In an online Facebook group, “La Crosse ‘drownings’…Time to Take Action,” a student cited some similarities between the victims as “all amazing athletes, built, and truly amazing guys.”

This evidence is in no way condemning. UW-L is known for athletics. Almost everyone I met while attending UW-L was an athlete or participated in sports in some way. The fact that the victims were all athletes isn’t surprising.

The group’s creator, Stacey Semler, who personally knew Dion, does not believe that the victims would be “stupid” enough to wander off and fall into the river.

“We’ve all experienced the college life,” Semler said. “…drinking til we don’t remember what we did all night…but we’re not stupid…and neither were they.”

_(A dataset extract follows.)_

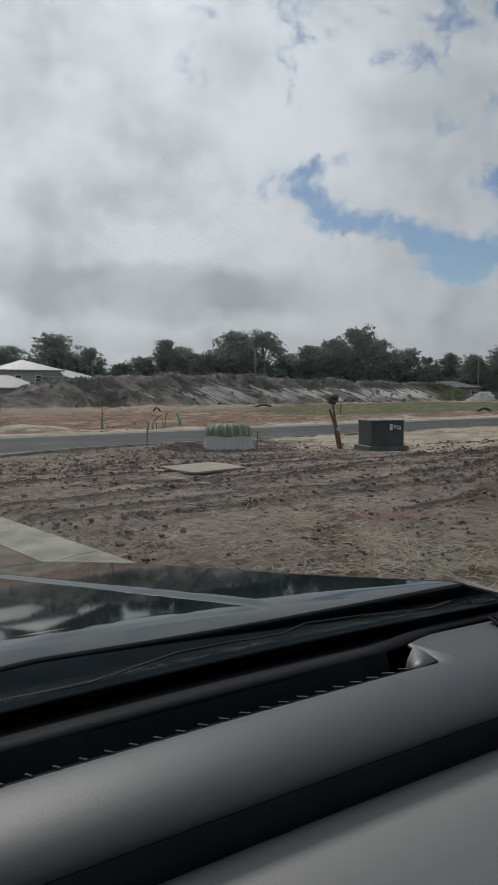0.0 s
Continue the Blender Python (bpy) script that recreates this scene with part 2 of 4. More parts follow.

The question is not whether the victims were “stupid.” No matter how intelligent a person is, a BAC of .20 or higher greatly impairs judgment, movement, and sense of direction, among other things. A sober person wouldn’t just fall into the river unless they were extremely clumsy, but a very drunk person easily could.

Semler’s argument only proves the point that college students drink excessively, even to the point where they “don’t remember” what they did all night. If “we’ve all” experienced this, then it is very likely that the victims drank so much that they too were in a state of not knowing what they were doing.

Just last week, police found a 22-year-old UW-L student with a BAC of .19 in Riverside Park, according to an article published in the La Crosse Tribune. The man told police he was going home and was intoxicated enough to say that he lived north of the park, when he actually lived east.

The eight drowning victims all had a BAC higher than this man, proving that even if they were familiar with the town, their sense of direction would be blurred, just as his was. Riverside Park is only a small walk from downtown La Crosse night life, so ending up there after a night of heavy drinking is understandable when you’re so intoxicated you don’t know where you’re going.

While occurrences of drowning are more prevalent in La Crosse than other college towns with large bodies of water, like Madison, there is one great difference between the cities that explains this.

As UW-L professors Betsy Morgan and Kim Vogt pointed out in an open letter to students following Dion’s death in 2004, Madison has a lake, La Crosse has a flowing river.

When you jump into a lake from the shore, you hit the sandy bottom. When you jump into the Mississippi River, you’re jumping into 18 feet of water.

The real problem in La Crosse is not a serial killer but rather the community’s denial that it has a drinking problem. It’s easier to place blame on someone else, than it is to place blame on yourself.

College kids will drink. There is no stopping that. But until La Crosse “sobers up” a bit and admits the fact that it has a serious drinking problem instead of blaming tragedies on a non-existent serial killer, students will continue to face the dangers of binge drinking near a deadly river.